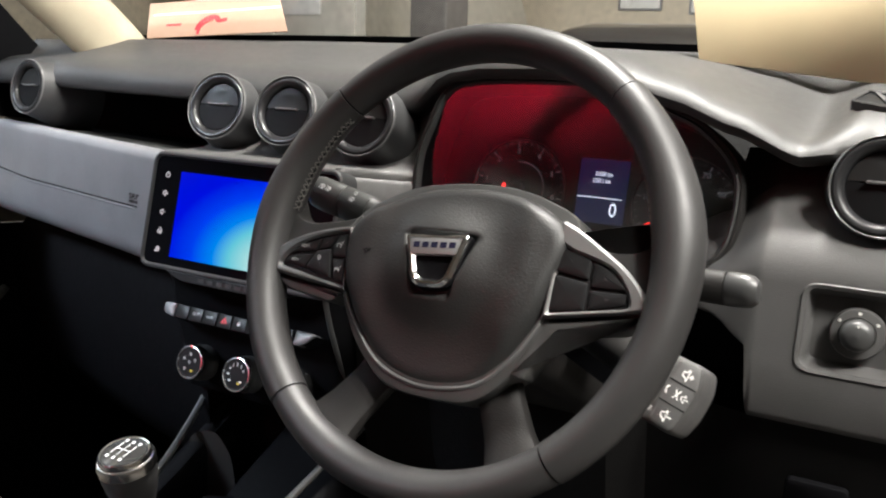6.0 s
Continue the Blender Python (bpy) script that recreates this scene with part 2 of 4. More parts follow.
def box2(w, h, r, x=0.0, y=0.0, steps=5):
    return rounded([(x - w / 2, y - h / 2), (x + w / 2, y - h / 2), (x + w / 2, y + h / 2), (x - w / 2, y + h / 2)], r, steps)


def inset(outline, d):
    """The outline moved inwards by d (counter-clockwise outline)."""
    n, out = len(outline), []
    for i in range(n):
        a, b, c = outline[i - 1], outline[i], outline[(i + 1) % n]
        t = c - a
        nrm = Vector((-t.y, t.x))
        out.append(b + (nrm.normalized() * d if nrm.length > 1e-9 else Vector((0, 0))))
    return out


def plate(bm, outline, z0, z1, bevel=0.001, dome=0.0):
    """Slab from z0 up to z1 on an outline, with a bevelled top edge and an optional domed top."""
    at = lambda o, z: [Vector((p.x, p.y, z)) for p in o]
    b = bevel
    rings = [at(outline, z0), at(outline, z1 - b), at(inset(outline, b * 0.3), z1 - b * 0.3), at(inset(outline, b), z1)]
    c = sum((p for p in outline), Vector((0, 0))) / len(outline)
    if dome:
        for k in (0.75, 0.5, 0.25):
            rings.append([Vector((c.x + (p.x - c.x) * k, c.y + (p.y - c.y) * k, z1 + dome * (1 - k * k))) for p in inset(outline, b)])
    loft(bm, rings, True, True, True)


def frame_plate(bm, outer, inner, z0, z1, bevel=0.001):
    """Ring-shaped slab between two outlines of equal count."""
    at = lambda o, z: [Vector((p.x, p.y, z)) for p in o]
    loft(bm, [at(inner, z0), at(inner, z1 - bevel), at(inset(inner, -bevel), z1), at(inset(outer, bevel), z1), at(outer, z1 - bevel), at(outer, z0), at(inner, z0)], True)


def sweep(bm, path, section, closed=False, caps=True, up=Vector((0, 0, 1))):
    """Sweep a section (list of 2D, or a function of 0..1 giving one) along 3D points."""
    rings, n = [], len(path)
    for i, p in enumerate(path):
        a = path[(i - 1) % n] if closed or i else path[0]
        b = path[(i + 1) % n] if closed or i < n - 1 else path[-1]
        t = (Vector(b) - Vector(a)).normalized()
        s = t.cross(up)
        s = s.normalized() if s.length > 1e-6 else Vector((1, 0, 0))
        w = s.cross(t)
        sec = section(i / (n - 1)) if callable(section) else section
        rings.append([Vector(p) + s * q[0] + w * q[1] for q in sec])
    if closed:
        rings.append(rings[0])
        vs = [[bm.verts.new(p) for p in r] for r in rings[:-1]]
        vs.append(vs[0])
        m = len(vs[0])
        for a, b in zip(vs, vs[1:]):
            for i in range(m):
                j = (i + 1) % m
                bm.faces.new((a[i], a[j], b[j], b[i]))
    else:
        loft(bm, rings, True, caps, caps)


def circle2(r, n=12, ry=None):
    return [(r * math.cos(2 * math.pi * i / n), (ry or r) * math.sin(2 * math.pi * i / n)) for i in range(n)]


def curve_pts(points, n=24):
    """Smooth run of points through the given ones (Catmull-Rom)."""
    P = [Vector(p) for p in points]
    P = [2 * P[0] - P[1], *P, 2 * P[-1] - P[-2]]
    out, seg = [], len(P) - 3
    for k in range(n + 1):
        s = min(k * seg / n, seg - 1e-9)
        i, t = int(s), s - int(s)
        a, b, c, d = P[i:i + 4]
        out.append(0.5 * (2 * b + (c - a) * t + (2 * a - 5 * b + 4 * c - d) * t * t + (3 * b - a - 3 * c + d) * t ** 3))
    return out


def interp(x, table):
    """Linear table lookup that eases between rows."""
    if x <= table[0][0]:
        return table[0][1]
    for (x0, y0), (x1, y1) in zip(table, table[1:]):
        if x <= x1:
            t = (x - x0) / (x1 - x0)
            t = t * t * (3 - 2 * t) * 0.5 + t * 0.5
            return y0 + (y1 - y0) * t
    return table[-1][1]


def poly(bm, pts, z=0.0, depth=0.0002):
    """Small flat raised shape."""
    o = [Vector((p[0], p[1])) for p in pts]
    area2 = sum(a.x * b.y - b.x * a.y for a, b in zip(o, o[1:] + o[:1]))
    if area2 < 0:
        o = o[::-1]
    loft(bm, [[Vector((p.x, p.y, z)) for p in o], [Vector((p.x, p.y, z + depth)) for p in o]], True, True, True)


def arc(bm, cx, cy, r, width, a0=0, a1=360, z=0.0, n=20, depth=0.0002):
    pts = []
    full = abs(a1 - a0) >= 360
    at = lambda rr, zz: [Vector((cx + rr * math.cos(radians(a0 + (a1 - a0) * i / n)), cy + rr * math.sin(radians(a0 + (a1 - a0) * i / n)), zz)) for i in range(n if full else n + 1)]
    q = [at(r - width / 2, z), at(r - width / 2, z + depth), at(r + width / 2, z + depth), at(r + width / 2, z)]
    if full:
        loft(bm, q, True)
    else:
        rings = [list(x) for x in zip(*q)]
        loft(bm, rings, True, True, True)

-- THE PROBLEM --
Print exactly the lines above from the one with "Continue the Blender" to the one with "loft(bm, [at(inner, z0), at(inner, z1", including both.

-- FULL SOLUTION --
Continue the Blender Python (bpy) script that recreates this scene with part 2 of 4. More parts follow.
def box2(w, h, r, x=0.0, y=0.0, steps=5):
    return rounded([(x - w / 2, y - h / 2), (x + w / 2, y - h / 2), (x + w / 2, y + h / 2), (x - w / 2, y + h / 2)], r, steps)


def inset(outline, d):
    """The outline moved inwards by d (counter-clockwise outline)."""
    n, out = len(outline), []
    for i in range(n):
        a, b, c = outline[i - 1], outline[i], outline[(i + 1) % n]
        t = c - a
        nrm = Vector((-t.y, t.x))
        out.append(b + (nrm.normalized() * d if nrm.length > 1e-9 else Vector((0, 0))))
    return out


def plate(bm, outline, z0, z1, bevel=0.001, dome=0.0):
    """Slab from z0 up to z1 on an outline, with a bevelled top edge and an optional domed top."""
    at = lambda o, z: [Vector((p.x, p.y, z)) for p in o]
    b = bevel
    rings = [at(outline, z0), at(outline, z1 - b), at(inset(outline, b * 0.3), z1 - b * 0.3), at(inset(outline, b), z1)]
    c = sum((p for p in outline), Vector((0, 0))) / len(outline)
    if dome:
        for k in (0.75, 0.5, 0.25):
            rings.append([Vector((c.x + (p.x - c.x) * k, c.y + (p.y - c.y) * k, z1 + dome * (1 - k * k))) for p in inset(outline, b)])
    loft(bm, rings, True, True, True)


def frame_plate(bm, outer, inner, z0, z1, bevel=0.001):
    """Ring-shaped slab between two outlines of equal count."""
    at = lambda o, z: [Vector((p.x, p.y, z)) for p in o]
    loft(bm, [at(inner, z0), at(inner, z1 - bevel), at(inset(inner, -bevel), z1), at(inset(outer, bevel), z1), at(outer, z1 - bevel), at(outer, z0), at(inner, z0)], True)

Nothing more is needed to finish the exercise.